What would cause a recession?
Not just the sub-prime mortgage market, although that’s a popular target:
…neither the direct effect of the subprime interest resets, nor the direct financial losses related to subprime lending, are sufficient, even in combination, to cause a recession. Even if two million households facing subprime resets reduced their consumption 25%, overall national consumption would decrease just 0.3%. A consumption drag must extend far more broadly than that — perhaps from falling home and high energy prices — to be a major macroeconomic event.
…At a debate among the economic advisers to the presidential candidates in Washington last month, the advisers to the Clinton, Obama and Edwards campaigns lauded soft- or hard-core protectionism, higher marginal tax rates, uncapping Social Security taxes, a bevy of new spending programs and refundable tax credits for every perceived problem, and argued that the Bush tax cuts were the cause of all economic ills.
That’s bad economics and even worse history. The fundamental flaw in this approach is the unwarranted assumption that it will help the middle class. Of course, it will create some temporary relief. But it will do so at the cost of lower future wages from depressed capital formation, and a risk of dependency on ineffective, inefficient government programs. The Europeans’ mediocre performance attests to the danger of high taxes and bloated social-welfare spending, which have driven their standard of living down 30% relative to the U.S. in little more than a generation.

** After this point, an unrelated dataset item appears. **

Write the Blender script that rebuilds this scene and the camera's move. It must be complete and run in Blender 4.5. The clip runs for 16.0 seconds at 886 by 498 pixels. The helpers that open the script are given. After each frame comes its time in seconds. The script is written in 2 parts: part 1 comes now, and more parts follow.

Revoking the 2001 and 2003 top marginal tax rate reductions and uncapping Social Security taxes, and adding the proposal by House Ways and Means Chairman Charlie Rangel for an additional 4.6% tax rate on adjusted gross income as part of his AMT fix, results in a tripling of the federal taxes on dividends, an almost doubling of the tax on capital gains — and sharply reduced work and investment incentives. The combined (including California state) top marginal tax rate reaches almost 70%, which is back to the ruinous levels of the 1970s.
The tax share of GDP, already somewhat above the historical average, rises automatically in normal economic times. It is scheduled to reach about 20% (a level reached only during wars, bad inflations and/or bubbles) in a few years, and about 24% in a couple of decades because of real bracket creep, the alternative minimum tax, the expiring tax cuts and other factors.